Evaluating Deep Segmentation Models for Wildfire Mapping Using Sentinel-2 Satellite Imagery

Wildfires pose serious threats to ecosystems, human health, and urban infrastructure, making accurate and efficient mapping of burned areas essential for mitigation and recovery. In this context, the use of computer vision techniques has shown highly effective results for rapid and accurate delineation of burned areas. However, these techniques require considerable computational cost, and their performance is sensitive to model selection and hyperparameter adjustments.

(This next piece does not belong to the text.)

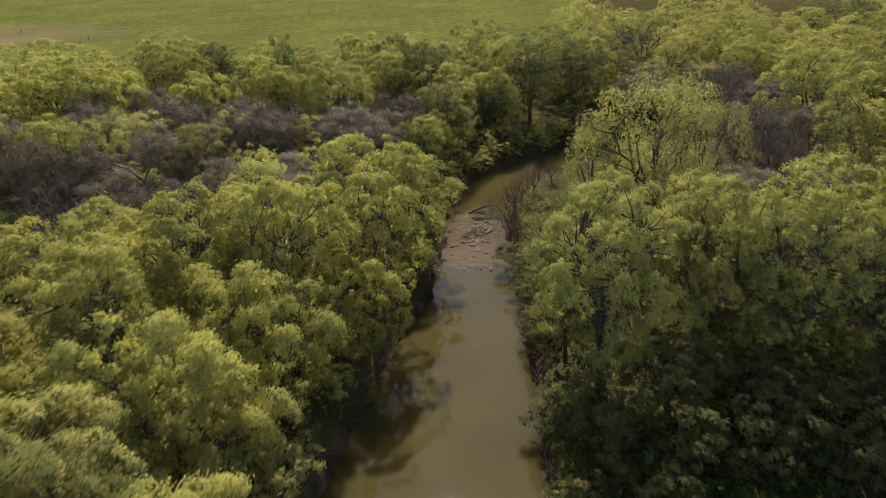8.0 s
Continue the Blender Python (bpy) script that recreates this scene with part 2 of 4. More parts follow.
HOLLOW = [(7.5, 46), (13, 47), (14, 62), (7.5, 62)]
LEFT_HOLLOW = [(-26, 26.8), (-9, 26.8), (-9, 36.5), (-26, 36.5)]
RIGHT_HOLLOW = [(19, 53), (34, 53), (34, 68), (33, 77), (22, 77), (20, 66)]
BROWN_WOOD = [(28, 124), (41, 124), (42, 142), (50, 166), (34, 166)]
# dark undergrowth replaces the herbs here, painting in the trees' shade
SHADE_HOLLOW = [(9.4, 48), (14, 48), (14, 60), (9.8, 60)]
NEAR_HOLLOW = [(5, 24), (11, 24), (13, 37), (6, 37)]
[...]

Therefore, this work evaluates deep learning models for the semantic segmentation of regions affected by wildfires using multispectral images from the CEMS-Wildfire dataset, obtained from the Sentinel-2 satellite. We evaluated the combination of three traditional architectures: U-Net, Feature Pyramid Network (FPN), and SegFormer, combined with different encoders (ResNet-50, EfficientNet B2, and MiT-B0), under different data augmentation strategies (none, mild, strong) and loss functions (Binary cross-entropy, Dice loss, and hybrid BCE + Dice loss). U-Net achieved the best performance with the MiT B0 encoder, trained using Dice loss and moderate augmentation, resulting in an IoU of 0.7790 and an F1-score of 0.8758.